New regs for Thursday: Wage garnishment, hazardous materials, nuclear exports

Thursday's edition of the Federal Register contains new rules for wage garnishment for people who do not pay money they own to the Postal Service, mortgage assistance for homeowners to help them avoid foreclosure, and reimbursement measures for the clean up costs surrounding Hurricane Sandy.

Here's what is happening:

Fines: The Pipeline and Hazardous Materials Safety Administration (PHMSA) is moving forward with a new rule blocking businesses and people who do not pay fines assessed by the agency from operating in the industry until they do.

The rule goes into effect in 30 days.

USPS: The U.S. Postal Service is moving forward with a new rule that would allow the federal government to garnish the wages of people who owe the USPS money.

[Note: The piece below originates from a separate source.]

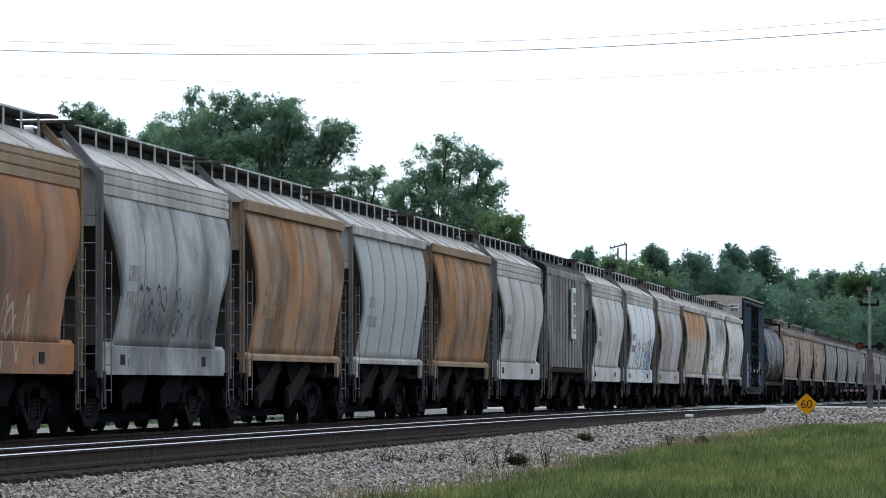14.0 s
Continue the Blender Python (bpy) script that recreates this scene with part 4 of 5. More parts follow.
        if style == "curved":      # the slope sheet closes the body along the cut edge of the sides
            def slope(bm):
                rows = []
                for a in range(19):
                    u = a / 18
                    z = sill + (z1 - sill) * u
                    x, y = side_x(z, sill, z1, bulge) - 0.045, hs - notch * end_cut(u, late) - 0.012
                    rows.append([bm.verts.new(p) for p in ((-x, y, z), (x, y, z), (x, y - 0.05, z), (-x, y - 0.05, z))])
                rows.insert(0, [bm.verts.new(p) for p in ((-1.3, hs - notch - 0.55, 0.98), (1.3, hs - notch - 0.55, 0.98), (1.3, hs - notch - 0.6, 0.98), (-1.3, hs - notch - 0.6, 0.98))])
                for u, v in zip(rows, rows[1:]):
                    for k in range(4):
                        bm.faces.new((u[k], u[(k + 1) % 4], v[(k + 1) % 4], v[k]))
                bm.faces.new(rows[0][::-1])
                bm.faces.new(rows[-1])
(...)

The wage garnishment rule would apply to private sector workers, but it does not cover federal government workers, the USPS noted.

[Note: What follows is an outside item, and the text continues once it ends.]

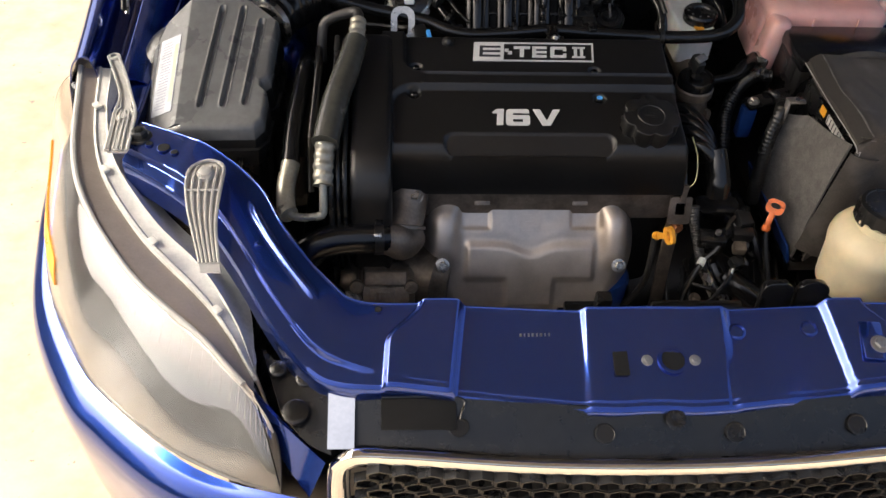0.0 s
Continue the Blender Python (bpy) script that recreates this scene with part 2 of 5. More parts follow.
def clip_ring(parent, p, way, r, width=0.009, material=None, name="hose_clamp"):
    """A band clamp round a hose, with its ears."""
    m = Matrix.Translation(p) @ Vector(way).to_track_quat("Z", "Y").to_matrix().to_4x4()
    bm = lathe([(r, -width / 2), (r + 0.0015, -width / 2), (r + 0.0015, width / 2), (r, width / 2)], m, 24)
    c = m @ Vector((0, r + 0.005, 0))
    box((0, 0, 0), (0.006, 0.009, width * 0.8), 0.001, bm=bm)
    bm.verts.ensure_lookup_table()
    bmesh.ops.transform(bm, matrix=Matrix.Translation(c) @ m.to_3x3().to_4x4(), verts=[v for v in bm.verts if v.co.length < 0.012])
    return part(name, bm, material or STEEL, parent)


from mathutils.bvhtree import BVHTree

# ---- ground ----
bm = bmesh.new()
rows = []
steps = [-40, -12, -5] + [-3 + 0.15 * k for k in range(41)] + [5, 12, 40]
for y in steps:
    rows.append([(x, y + 0.8, 0.004 * noise.noise((x * 1.3, y * 1.3, 0)) if abs(x) < 4 and abs(y) < 4 else 0.0) for x in steps])
tagged(part("ground", loft(rows, bm=bm), GROUND, recalc=False), "sandy beige worn concrete ground with dark specks", "ground", kind="structure")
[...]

A similar wage garnishment rule by the Environmental Protection Agency drew much criticism, prompting the EPA to eventually back off a version of the rule. However, the USPS rule has flown under the radar and did not receive any comments during the public review process.

The rule goes into effect immediately.

Mortgage assistance: The Department of Housing and Urban Development (HUD) is doing away with a Dodd-Frank program that helped struggling homeowners pay their mortgages and avoid foreclosure.

The Dodd-Frank financial reforms provided HUD with $1 billion to help struggling homeowners who suddenly lost their jobs with emergency mortgage assistance until they could get back on their feet. But the program has expired, and HUD is removing the regulations that governed it.

The changes go into effect in 30 days.

Nukes: The Commerce Department's Bureau of Industry and Security is moving forward with new export regulations for nuclear materials, the agency announced Wednesday.

The rules go into effect immediately.

Hurricane Sandy: FEMA is moving forward with a program to reimburse state and local governments for the money it costs to clean up after Hurricane Sandy, the agency said Wednesday.

The rule goes into effect in 30 days.